Rep. Chris Pearson, P-Burlington, sponsored the bill. He wants to know if gas distributors in Chittenden County and Northwestern Vermont have used their market clout to keep prices high.

“When you look at the price at the pump, we’re often paying a dime, 15, 25 cents more per gallon than just down the road here in Montpelier or Middlebury,” he said. “And so the question is why? And there are a lot of theories. What this bill tries to do is give us some data so we can really test those theories and see if there any anti-competitive practices going on, and kind of dig in a little deeper.”

Pearson’s bill follows an investigation by Senator Bernie Sanders into high gas prices paid in Burlington. Dan McLean is senior press aide for Sanders. He told the House Transportation Committee that once Sanders launched his well-publicized probe, prices in the Burlington area fell.

“Our observation is when there is a spotlight by the Legislature and by the media gas prices in this region become more competitive,” he said.

Before the spotlight, McLean said prices were higher in northwestern Vermont than in other parts of the state.

“We studied three and half years of gas prices, provided by the Oil Price Information Service, and it was clear that Vermonters living in those three counties paid consistently more than the US and statewide average,” he said. 

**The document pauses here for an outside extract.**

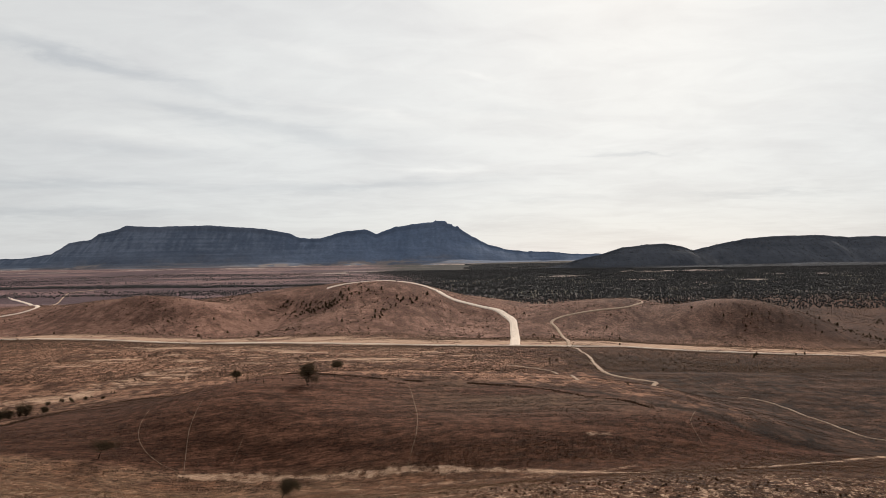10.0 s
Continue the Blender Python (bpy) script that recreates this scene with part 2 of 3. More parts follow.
def mottled(name, dark, light, scale=3.0, rough=0.9, spec=0.15, bump=0.4, distance=0.02, per="none"):
    """A plain stuff in two tones with grain; per: 'object' or 'island' varies it from piece to piece."""
    m, n, l, b = material(name, rough, spec)
    geo = n.new("ShaderNodeNewGeometry")
    nz = n.new("ShaderNodeTexNoise")
    nz.inputs["Scale"].default_value, nz.inputs["Detail"].default_value = scale, 6
    l.new(geo.outputs["Position"], nz.inputs["Vector"])
    fac = nz.outputs["Fac"]
    if per != "none":
        src = n.new("ShaderNodeObjectInfo").outputs["Random"] if per == "object" else geo.outputs["Random Per Island"]
        av = n.new("ShaderNodeMix")
        av.inputs["Factor"].default_value = 0.6
        l.new(fac, av.inputs["A"])
        l.new(src, av.inputs["B"])
        fac = av.outputs["Result"]
    rp = n.new("ShaderNodeValToRGB")
    e = rp.color_ramp.elements
    e[0].position, e[0].color = 0.3, (*dark, 1)
    e[1].position, e[1].color = 0.7, (*light, 1)
    l.new(fac, rp.inputs[0])
    l.new(rp.outputs[0], b.inputs["Base Color"])
    if bump:
        bp = n.new("ShaderNodeBump")
        bp.inputs["Strength"].default_value, bp.inputs["Distance"].default_value = bump, distance
        l.new(nz.outputs["Fac"], bp.inputs["Height"])
        l.new(bp.outputs[0], b.inputs["Normal"])
    return m


M_GROUND = earth("ground_earth", 2.6, 0.33, 0.9, 0.30, ((0.26, 0.146, 0.090), (0.53, 0.365, 0.258)))
M_RANGE = earth("hazy_range_scrub", 0.05, 0.012, 0.15, 4.0, depth=0.16)
M_TRAIL = mottled("trail_earth", (0.085, 0.046, 0.029), (0.235, 0.155, 0.105), 0.7, 0.95, 0.05, 0.3, 0.02)
M_ROAD = mottled("road_gravel", (0.54, 0.43, 0.35), (0.82, 0.70, 0.60), 0.7, 0.95, 0.05, 0.3, 0.02)
M_TRACK = mottled("track_earth", (0.24, 0.16, 0.11), (0.44, 0.33, 0.25), 0.9, 0.95, 0.05, 0.3, 0.02)
M_BARK = mottled("bark", (0.012, 0.010, 0.009), (0.05, 0.04, 0.034), 9.0, 0.95, 0.05, 0.8, 0.03)
M_LEAF = mottled("needle_leaves", (0.054, 0.039, 0.023), (0.098, 0.072, 0.043), 2.0, 0.95, 0.03, 0.0, per="island")
M_SCRUB = mottled("scrub_leaves", (0.082, 0.039, 0.022), (0.210, 0.110, 0.062), 0.8, 0.85, 0.15, 0.0, per="island")
M_CLUMP = mottled("clump_leaves", (0.050, 0.028, 0.018), (0.120, 0.067, 0.041), 0.8, 0.85, 0.15, 0.0, per="island")
M_SALT = mottled("saltbush_leaves", (0.068, 0.040, 0.026), (0.175, 0.104, 0.068), 0.3, 0.85, 0.1, 0.0, per="island")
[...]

Senator Sanders blamed the higher prices on a handful of distributors who may be using their market power to charge more. But a lobbyist representing the fuel distributors says the market in Northwest Vermont is strongly competitive. Joe Choquette of the Vermont Petroleum Association, said factors outside Vermont influence gas prices.

“There have been studies of the industry and how pricing occurs; there have been studies after major disasters by Federal Trade Commission that concluded that the biggest factor in the price of gasoline is the price of crude oil,” he said.

The committee also heard from Michael Marcotte, a Newport Republican who owns a gas station and convenience store. Marcotte has been in business 30 years, and said he never felt that fuel distributors were trying to influence the wholesale market.

Marcotte is also concerned about a provision in the bill that would require gas station owners to notify the attorney general if they want to buy another business or sell their own.

“If someone came to me and wanted to buy my business they’d have to go to the Attorney General’s 60 days prior to get investigated,” he said. “What other business has to do that? I don’t know why we’re focused on convenience stores and gas stations.”

Chris Pearson, the Burlington Progressive who sponsored the bill, said the requirement should not be onerous for businesses like Marcotte’s.

“The concern is there is a concentration of ownership at the distribution level in particular. And if the number one distributor is going to buy the number two distributor, the attorney general has a right today to intercede in that. But they are not going to know until they read it in the newspaper,” he said. “This just gives them advance notice. It’s important consumer protection.”

With time running out in the legislative session, the bill may not move this year. But Pearson believes that the publicity around the issue has already lowered prices in Northwest Vermont.